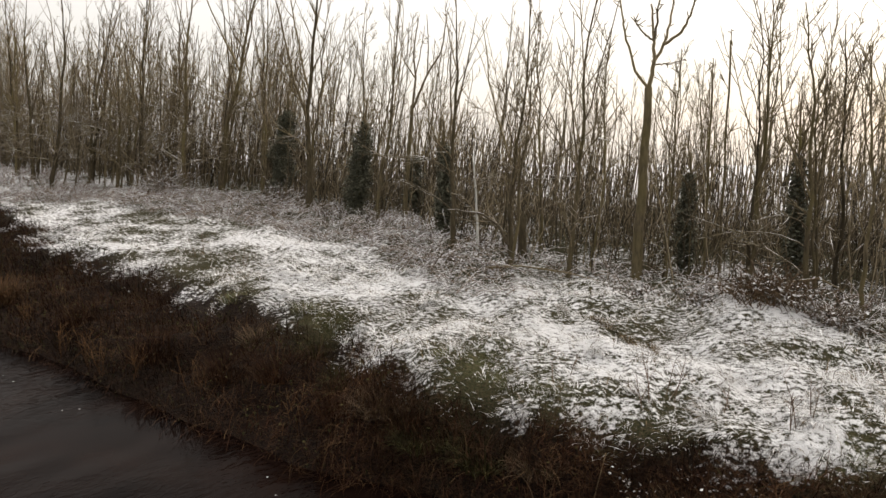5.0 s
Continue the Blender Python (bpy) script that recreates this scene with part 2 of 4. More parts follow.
def value_noise(x, y, scale):
    """Smooth noise from 0 to 1, for arrays of places."""
    x, y = np.asarray(x, float) / scale + 91.7, np.asarray(y, float) / scale + 37.3
    i, j = np.floor(x).astype(int), np.floor(y).astype(int)
    u, v = x - i, y - j
    u, v = u * u * (3 - 2 * u), v * v * (3 - 2 * v)
    a, b = LATTICE[i % 256, j % 256], LATTICE[(i + 1) % 256, j % 256]
    c, d = LATTICE[i % 256, (j + 1) % 256], LATTICE[(i + 1) % 256, (j + 1) % 256]
    return (a * (1 - u) + b * u) * (1 - v) + (c * (1 - u) + d * u) * v


def smooth(a, b, x):
    t = np.clip((np.asarray(x, float) - a) / (b - a), 0, 1)
    return t * t * (3 - 2 * t)


def mesh(name, verts, faces, material, flat=False):
    me = bpy.data.meshes.new(name)
    me.from_pydata(np.asarray(verts).reshape(-1, 3).tolist(), [], faces)
    me.materials.append(material)
    if not flat:
        me.polygons.foreach_set("use_smooth", [True] * len(me.polygons))
    me.update()
    return me


def part(name, me, parent, label=""):
    ob = new(name, me)
    ob.parent = parent
    return tagged(ob, label) if label else ob


class Tubes:
    """Collects tapered tubes into one mesh."""

    def __init__(self):
        self.verts, self.faces, self.count = [], [], 0

    def add(self, path, r0, r1, sides=4, power=1.0):
        path = np.asarray(path, float)
        n = len(path)
        tan = np.gradient(path, axis=0)
        tan /= np.linalg.norm(tan, axis=1)[:, None] + 1e-9
        ref = np.array([1.0, 0, 0]) if abs(tan[0, 2]) > 0.8 else np.array([0, 0, 1.0])
        a = np.cross(tan, ref)
        a /= np.linalg.norm(a, axis=1)[:, None] + 1e-9
        b = np.cross(tan, a)
        r = r0 + (r1 - r0) * np.linspace(0, 1, n) ** power
        ang = np.linspace(0, 2 * np.pi, sides, endpoint=False)
        ring = path[:, None, :] + r[:, None, None] * (np.cos(ang)[None, :, None] * a[:, None, :] + np.sin(ang)[None, :, None] * b[:, None, :])
        self.verts.append(ring.reshape(-1, 3))
        k = self.count
        for i in range(n - 1):
            for j in range(sides):
                q = (j + 1) % sides
                self.faces.append((k + i * sides + j, k + i * sides + q, k + (i + 1) * sides + q, k + (i + 1) * sides + j))
        self.faces.append(tuple(k + (n - 1) * sides + j for j in range(sides)))
        self.count += n * sides

    def build(self, name, material):
        return mesh(name, np.concatenate(self.verts), self.faces, material)


def blades(name, base, azimuth, length, width, tilt, bend, material, segs=3):
    """Curved tapering blades: tilt is the lean from upright at the foot, bend what is added to the tip (radians)."""
    n = len(base)
    side = np.stack([-np.sin(azimuth), np.cos(azimuth), np.zeros(n)], 1)
    out = np.stack([np.cos(azimuth), np.sin(azimuth), np.zeros(n)], 1)
    pts, p = [], np.array(base, float)
    for k in range(segs + 1):
        w = width * (1 - 0.9 * k / segs)
        if k < segs:
            pts += [p - side * w[:, None] / 2, p + side * w[:, None] / 2]
        else:
            pts.append(p)
        ang = tilt + bend * (k + 0.5) / segs
        p = p + (length / segs)[:, None] * (out * np.sin(ang)[:, None] + np.array([0, 0, 1.0]) * np.cos(ang)[:, None])
    v = np.stack(pts, 1).reshape(-1, 3)
    o = (np.arange(n) * (2 * segs + 1))[:, None]
    faces = []
    for k in range(segs - 1):
        faces += (o + [2 * k, 2 * k + 1, 2 * k + 3, 2 * k + 2]).tolist()
    return mesh(name, v, faces + (o + [2 * segs - 2, 2 * segs - 1, 2 * segs]).tolist(), material)


def leaves(name, centre, size, material, tilt=1.0, droop=0.0):
    """Small folded leaves, each of two triangles on either side of a midrib."""
    n = len(centre)
    az = rng.uniform(0, 2 * np.pi, n)
    el = rng.normal(-droop, tilt * 0.6, n)
    d = np.stack([np.cos(az) * np.cos(el), np.sin(az) * np.cos(el), np.sin(el)], 1)
    s = np.cross(d, np.array([0, 0, 1.0]) + rng.normal(0, 0.35 * tilt, (n, 3)))
    s /= np.linalg.norm(s, axis=1)[:, None] + 1e-9
    up = np.cross(s, d)
    z = np.asarray(size)[:, None]
    v = np.stack([centre, centre + d * z * 0.45 + s * z * 0.32 + up * z * 0.08, centre + d * z, centre + d * z * 0.45 - s * z * 0.32 + up * z * 0.08], 1)
    o = (np.arange(n) * 4)[:, None]
    return mesh(name, v, (o + [0, 1, 2]).tolist() + (o + [0, 2, 3]).tolist(), material, True)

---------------

■ WHAT IS EXPECTED: Reproduce all of the material exactly, apart from the pictures.

■ RESPONSE TO THIS TASK:
5.0 s
Continue the Blender Python (bpy) script that recreates this scene with part 2 of 4. More parts follow.
def value_noise(x, y, scale):
    """Smooth noise from 0 to 1, for arrays of places."""
    x, y = np.asarray(x, float) / scale + 91.7, np.asarray(y, float) / scale + 37.3
    i, j = np.floor(x).astype(int), np.floor(y).astype(int)
    u, v = x - i, y - j
    u, v = u * u * (3 - 2 * u), v * v * (3 - 2 * v)
    a, b = LATTICE[i % 256, j % 256], LATTICE[(i + 1) % 256, j % 256]
    c, d = LATTICE[i % 256, (j + 1) % 256], LATTICE[(i + 1) % 256, (j + 1) % 256]
    return (a * (1 - u) + b * u) * (1 - v) + (c * (1 - u) + d * u) * v


def smooth(a, b, x):
    t = np.clip((np.asarray(x, float) - a) / (b - a), 0, 1)
    return t * t * (3 - 2 * t)


def mesh(name, verts, faces, material, flat=False):
    me = bpy.data.meshes.new(name)
    me.from_pydata(np.asarray(verts).reshape(-1, 3).tolist(), [], faces)
    me.materials.append(material)
    if not flat:
        me.polygons.foreach_set("use_smooth", [True] * len(me.polygons))
    me.update()
    return me


def part(name, me, parent, label=""):
    ob = new(name, me)
    ob.parent = parent
    return tagged(ob, label) if label else ob


class Tubes:
    """Collects tapered tubes into one mesh."""

    def __init__(self):
        self.verts, self.faces, self.count = [], [], 0

    def add(self, path, r0, r1, sides=4, power=1.0):
        path = np.asarray(path, float)
        n = len(path)
        tan = np.gradient(path, axis=0)
        tan /= np.linalg.norm(tan, axis=1)[:, None] + 1e-9
        ref = np.array([1.0, 0, 0]) if abs(tan[0, 2]) > 0.8 else np.array([0, 0, 1.0])
        a = np.cross(tan, ref)
        a /= np.linalg.norm(a, axis=1)[:, None] + 1e-9
        b = np.cross(tan, a)
        r = r0 + (r1 - r0) * np.linspace(0, 1, n) ** power
        ang = np.linspace(0, 2 * np.pi, sides, endpoint=False)
        ring = path[:, None, :] + r[:, None, None] * (np.cos(ang)[None, :, None] * a[:, None, :] + np.sin(ang)[None, :, None] * b[:, None, :])
        self.verts.append(ring.reshape(-1, 3))
        k = self.count
        for i in range(n - 1):
            for j in range(sides):
                q = (j + 1) % sides
                self.faces.append((k + i * sides + j, k + i * sides + q, k + (i + 1) * sides + q, k + (i + 1) * sides + j))
        self.faces.append(tuple(k + (n - 1) * sides + j for j in range(sides)))
        self.count += n * sides

    def build(self, name, material):
        return mesh(name, np.concatenate(self.verts), self.faces, material)


def blades(name, base, azimuth, length, width, tilt, bend, material, segs=3):
    """Curved tapering blades: tilt is the lean from upright at the foot, bend what is added to the tip (radians)."""
    n = len(base)
    side = np.stack([-np.sin(azimuth), np.cos(azimuth), np.zeros(n)], 1)
    out = np.stack([np.cos(azimuth), np.sin(azimuth), np.zeros(n)], 1)
    pts, p = [], np.array(base, float)
    for k in range(segs + 1):
        w = width * (1 - 0.9 * k / segs)
        if k < segs:
            pts += [p - side * w[:, None] / 2, p + side * w[:, None] / 2]
        else:
            pts.append(p)
        ang = tilt + bend * (k + 0.5) / segs
        p = p + (length / segs)[:, None] * (out * np.sin(ang)[:, None] + np.array([0, 0, 1.0]) * np.cos(ang)[:, None])
    v = np.stack(pts, 1).reshape(-1, 3)
    o = (np.arange(n) * (2 * segs + 1))[:, None]
    faces = []
    for k in range(segs - 1):
        faces += (o + [2 * k, 2 * k + 1, 2 * k + 3, 2 * k + 2]).tolist()
    return mesh(name, v, faces + (o + [2 * segs - 2, 2 * segs - 1, 2 * segs]).tolist(), material)


def leaves(name, centre, size, material, tilt=1.0, droop=0.0):
    """Small folded leaves, each of two triangles on either side of a midrib."""
    n = len(centre)
    az = rng.uniform(0, 2 * np.pi, n)
    el = rng.normal(-droop, tilt * 0.6, n)
    d = np.stack([np.cos(az) * np.cos(el), np.sin(az) * np.cos(el), np.sin(el)], 1)
    s = np.cross(d, np.array([0, 0, 1.0]) + rng.normal(0, 0.35 * tilt, (n, 3)))
    s /= np.linalg.norm(s, axis=1)[:, None] + 1e-9
    up = np.cross(s, d)
    z = np.asarray(size)[:, None]
    v = np.stack([centre, centre + d * z * 0.45 + s * z * 0.32 + up * z * 0.08, centre + d * z, centre + d * z * 0.45 - s * z * 0.32 + up * z * 0.08], 1)
    o = (np.arange(n) * 4)[:, None]
    return mesh(name, v, (o + [0, 1, 2]).tolist() + (o + [0, 2, 3]).tolist(), material, True)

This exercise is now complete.